DIRECTION
Transcribe the full listing exactly, and drop every picture.
== == ==
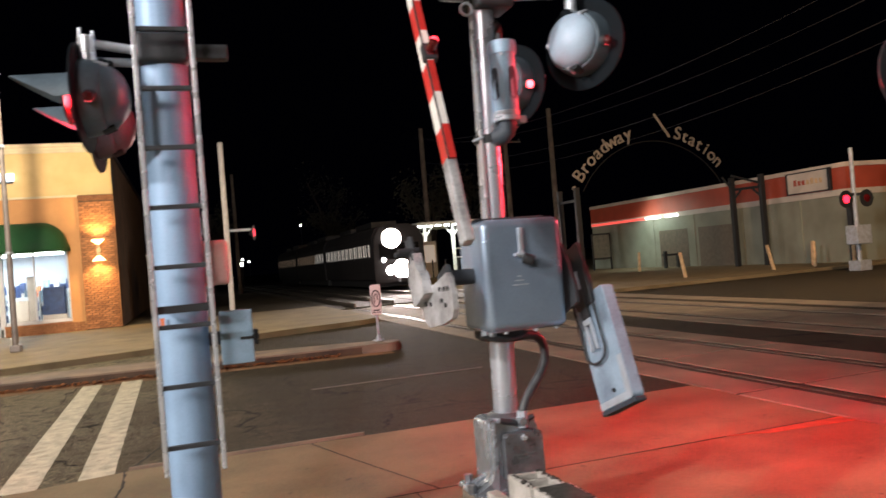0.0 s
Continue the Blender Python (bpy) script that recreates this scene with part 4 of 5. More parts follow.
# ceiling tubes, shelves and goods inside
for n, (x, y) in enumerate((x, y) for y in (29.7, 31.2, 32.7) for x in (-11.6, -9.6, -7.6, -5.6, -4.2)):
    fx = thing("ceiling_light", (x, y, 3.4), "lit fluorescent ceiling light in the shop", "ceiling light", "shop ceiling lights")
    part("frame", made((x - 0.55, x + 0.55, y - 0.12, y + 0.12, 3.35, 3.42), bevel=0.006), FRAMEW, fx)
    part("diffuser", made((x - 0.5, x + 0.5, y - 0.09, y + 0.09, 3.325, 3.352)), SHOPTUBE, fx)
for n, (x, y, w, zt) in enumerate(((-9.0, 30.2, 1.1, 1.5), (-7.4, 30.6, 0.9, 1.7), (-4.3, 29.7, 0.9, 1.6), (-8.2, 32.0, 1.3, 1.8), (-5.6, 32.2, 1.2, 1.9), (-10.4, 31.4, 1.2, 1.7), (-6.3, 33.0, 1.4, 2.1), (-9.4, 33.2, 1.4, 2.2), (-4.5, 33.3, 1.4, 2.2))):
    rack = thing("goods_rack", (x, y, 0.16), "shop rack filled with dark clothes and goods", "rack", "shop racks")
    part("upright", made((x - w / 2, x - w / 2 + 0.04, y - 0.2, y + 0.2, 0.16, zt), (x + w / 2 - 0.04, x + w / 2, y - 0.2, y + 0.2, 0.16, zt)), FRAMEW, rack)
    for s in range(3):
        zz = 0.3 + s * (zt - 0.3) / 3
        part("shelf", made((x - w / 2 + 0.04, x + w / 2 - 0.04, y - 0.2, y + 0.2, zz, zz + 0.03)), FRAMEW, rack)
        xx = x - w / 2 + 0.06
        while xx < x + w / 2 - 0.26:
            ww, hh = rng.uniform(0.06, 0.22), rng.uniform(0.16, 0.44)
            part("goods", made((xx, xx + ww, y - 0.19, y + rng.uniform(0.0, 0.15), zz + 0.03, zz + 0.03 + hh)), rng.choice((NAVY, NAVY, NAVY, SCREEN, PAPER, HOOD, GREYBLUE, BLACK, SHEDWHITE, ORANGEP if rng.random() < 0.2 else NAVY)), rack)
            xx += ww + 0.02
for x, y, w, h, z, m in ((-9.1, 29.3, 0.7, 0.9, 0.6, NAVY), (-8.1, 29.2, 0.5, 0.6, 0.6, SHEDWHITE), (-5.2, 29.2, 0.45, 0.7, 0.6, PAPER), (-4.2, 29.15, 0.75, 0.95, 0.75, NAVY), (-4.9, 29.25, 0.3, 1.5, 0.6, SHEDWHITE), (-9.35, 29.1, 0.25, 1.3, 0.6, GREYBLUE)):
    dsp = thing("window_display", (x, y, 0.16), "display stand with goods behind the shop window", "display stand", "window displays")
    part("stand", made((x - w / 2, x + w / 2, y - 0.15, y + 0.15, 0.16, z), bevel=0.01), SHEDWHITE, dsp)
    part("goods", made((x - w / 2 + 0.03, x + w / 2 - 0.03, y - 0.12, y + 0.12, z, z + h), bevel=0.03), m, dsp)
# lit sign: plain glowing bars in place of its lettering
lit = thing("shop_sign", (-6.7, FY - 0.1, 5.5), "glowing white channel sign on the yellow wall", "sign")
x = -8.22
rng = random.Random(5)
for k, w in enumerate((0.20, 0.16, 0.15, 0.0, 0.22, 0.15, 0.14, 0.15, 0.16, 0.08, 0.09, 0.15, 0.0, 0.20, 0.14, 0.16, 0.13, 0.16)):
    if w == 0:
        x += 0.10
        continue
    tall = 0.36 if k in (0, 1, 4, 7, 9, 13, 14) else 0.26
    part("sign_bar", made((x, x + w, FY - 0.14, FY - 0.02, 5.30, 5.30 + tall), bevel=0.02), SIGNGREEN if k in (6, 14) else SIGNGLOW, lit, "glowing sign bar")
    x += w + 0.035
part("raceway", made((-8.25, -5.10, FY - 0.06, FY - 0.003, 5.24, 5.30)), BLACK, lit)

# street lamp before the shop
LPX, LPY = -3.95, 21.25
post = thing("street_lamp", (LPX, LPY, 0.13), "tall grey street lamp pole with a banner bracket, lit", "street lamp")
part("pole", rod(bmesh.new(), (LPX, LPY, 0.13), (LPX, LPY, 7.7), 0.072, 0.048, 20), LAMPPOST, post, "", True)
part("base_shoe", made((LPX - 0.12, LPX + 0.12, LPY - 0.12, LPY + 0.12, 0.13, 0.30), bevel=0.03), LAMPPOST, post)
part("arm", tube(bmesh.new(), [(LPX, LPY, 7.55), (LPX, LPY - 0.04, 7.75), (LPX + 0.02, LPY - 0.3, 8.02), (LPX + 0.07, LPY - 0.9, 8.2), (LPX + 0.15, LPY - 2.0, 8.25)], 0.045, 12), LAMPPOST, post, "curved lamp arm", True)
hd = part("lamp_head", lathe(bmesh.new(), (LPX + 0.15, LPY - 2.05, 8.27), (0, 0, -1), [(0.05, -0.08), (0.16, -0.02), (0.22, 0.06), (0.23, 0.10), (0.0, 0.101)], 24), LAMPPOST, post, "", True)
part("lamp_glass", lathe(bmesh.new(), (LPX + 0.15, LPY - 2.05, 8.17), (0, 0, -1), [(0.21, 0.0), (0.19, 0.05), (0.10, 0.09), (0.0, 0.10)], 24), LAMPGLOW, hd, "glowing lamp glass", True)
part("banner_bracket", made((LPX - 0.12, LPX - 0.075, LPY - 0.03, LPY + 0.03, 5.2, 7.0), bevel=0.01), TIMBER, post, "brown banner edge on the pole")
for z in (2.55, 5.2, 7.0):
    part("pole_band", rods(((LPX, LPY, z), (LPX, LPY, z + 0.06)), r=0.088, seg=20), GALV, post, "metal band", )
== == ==
FINAL RESULT
0.0 s
Continue the Blender Python (bpy) script that recreates this scene with part 4 of 5. More parts follow.
# ceiling tubes, shelves and goods inside
for n, (x, y) in enumerate((x, y) for y in (29.7, 31.2, 32.7) for x in (-11.6, -9.6, -7.6, -5.6, -4.2)):
    fx = thing("ceiling_light", (x, y, 3.4), "lit fluorescent ceiling light in the shop", "ceiling light", "shop ceiling lights")
    part("frame", made((x - 0.55, x + 0.55, y - 0.12, y + 0.12, 3.35, 3.42), bevel=0.006), FRAMEW, fx)
    part("diffuser", made((x - 0.5, x + 0.5, y - 0.09, y + 0.09, 3.325, 3.352)), SHOPTUBE, fx)
for n, (x, y, w, zt) in enumerate(((-9.0, 30.2, 1.1, 1.5), (-7.4, 30.6, 0.9, 1.7), (-4.3, 29.7, 0.9, 1.6), (-8.2, 32.0, 1.3, 1.8), (-5.6, 32.2, 1.2, 1.9), (-10.4, 31.4, 1.2, 1.7), (-6.3, 33.0, 1.4, 2.1), (-9.4, 33.2, 1.4, 2.2), (-4.5, 33.3, 1.4, 2.2))):
    rack = thing("goods_rack", (x, y, 0.16), "shop rack filled with dark clothes and goods", "rack", "shop racks")
    part("upright", made((x - w / 2, x - w / 2 + 0.04, y - 0.2, y + 0.2, 0.16, zt), (x + w / 2 - 0.04, x + w / 2, y - 0.2, y + 0.2, 0.16, zt)), FRAMEW, rack)
    for s in range(3):
        zz = 0.3 + s * (zt - 0.3) / 3
        part("shelf", made((x - w / 2 + 0.04, x + w / 2 - 0.04, y - 0.2, y + 0.2, zz, zz + 0.03)), FRAMEW, rack)
        xx = x - w / 2 + 0.06
        while xx < x + w / 2 - 0.26:
            ww, hh = rng.uniform(0.06, 0.22), rng.uniform(0.16, 0.44)
            part("goods", made((xx, xx + ww, y - 0.19, y + rng.uniform(0.0, 0.15), zz + 0.03, zz + 0.03 + hh)), rng.choice((NAVY, NAVY, NAVY, SCREEN, PAPER, HOOD, GREYBLUE, BLACK, SHEDWHITE, ORANGEP if rng.random() < 0.2 else NAVY)), rack)
            xx += ww + 0.02
for x, y, w, h, z, m in ((-9.1, 29.3, 0.7, 0.9, 0.6, NAVY), (-8.1, 29.2, 0.5, 0.6, 0.6, SHEDWHITE), (-5.2, 29.2, 0.45, 0.7, 0.6, PAPER), (-4.2, 29.15, 0.75, 0.95, 0.75, NAVY), (-4.9, 29.25, 0.3, 1.5, 0.6, SHEDWHITE), (-9.35, 29.1, 0.25, 1.3, 0.6, GREYBLUE)):
    dsp = thing("window_display", (x, y, 0.16), "display stand with goods behind the shop window", "display stand", "window displays")
    part("stand", made((x - w / 2, x + w / 2, y - 0.15, y + 0.15, 0.16, z), bevel=0.01), SHEDWHITE, dsp)
    part("goods", made((x - w / 2 + 0.03, x + w / 2 - 0.03, y - 0.12, y + 0.12, z, z + h), bevel=0.03), m, dsp)
# lit sign: plain glowing bars in place of its lettering
lit = thing("shop_sign", (-6.7, FY - 0.1, 5.5), "glowing white channel sign on the yellow wall", "sign")
x = -8.22
rng = random.Random(5)
for k, w in enumerate((0.20, 0.16, 0.15, 0.0, 0.22, 0.15, 0.14, 0.15, 0.16, 0.08, 0.09, 0.15, 0.0, 0.20, 0.14, 0.16, 0.13, 0.16)):
    if w == 0:
        x += 0.10
        continue
    tall = 0.36 if k in (0, 1, 4, 7, 9, 13, 14) else 0.26
    part("sign_bar", made((x, x + w, FY - 0.14, FY - 0.02, 5.30, 5.30 + tall), bevel=0.02), SIGNGREEN if k in (6, 14) else SIGNGLOW, lit, "glowing sign bar")
    x += w + 0.035
part("raceway", made((-8.25, -5.10, FY - 0.06, FY - 0.003, 5.24, 5.30)), BLACK, lit)

# street lamp before the shop
LPX, LPY = -3.95, 21.25
post = thing("street_lamp", (LPX, LPY, 0.13), "tall grey street lamp pole with a banner bracket, lit", "street lamp")
part("pole", rod(bmesh.new(), (LPX, LPY, 0.13), (LPX, LPY, 7.7), 0.072, 0.048, 20), LAMPPOST, post, "", True)
part("base_shoe", made((LPX - 0.12, LPX + 0.12, LPY - 0.12, LPY + 0.12, 0.13, 0.30), bevel=0.03), LAMPPOST, post)
part("arm", tube(bmesh.new(), [(LPX, LPY, 7.55), (LPX, LPY - 0.04, 7.75), (LPX + 0.02, LPY - 0.3, 8.02), (LPX + 0.07, LPY - 0.9, 8.2), (LPX + 0.15, LPY - 2.0, 8.25)], 0.045, 12), LAMPPOST, post, "curved lamp arm", True)
hd = part("lamp_head", lathe(bmesh.new(), (LPX + 0.15, LPY - 2.05, 8.27), (0, 0, -1), [(0.05, -0.08), (0.16, -0.02), (0.22, 0.06), (0.23, 0.10), (0.0, 0.101)], 24), LAMPPOST, post, "", True)
part("lamp_glass", lathe(bmesh.new(), (LPX + 0.15, LPY - 2.05, 8.17), (0, 0, -1), [(0.21, 0.0), (0.19, 0.05), (0.10, 0.09), (0.0, 0.10)], 24), LAMPGLOW, hd, "glowing lamp glass", True)
part("banner_bracket", made((LPX - 0.12, LPX - 0.075, LPY - 0.03, LPY + 0.03, 5.2, 7.0), bevel=0.01), TIMBER, post, "brown banner edge on the pole")
for z in (2.55, 5.2, 7.0):
    part("pole_band", rods(((LPX, LPY, z), (LPX, LPY, z + 0.06)), r=0.088, seg=20), GALV, post, "metal band", )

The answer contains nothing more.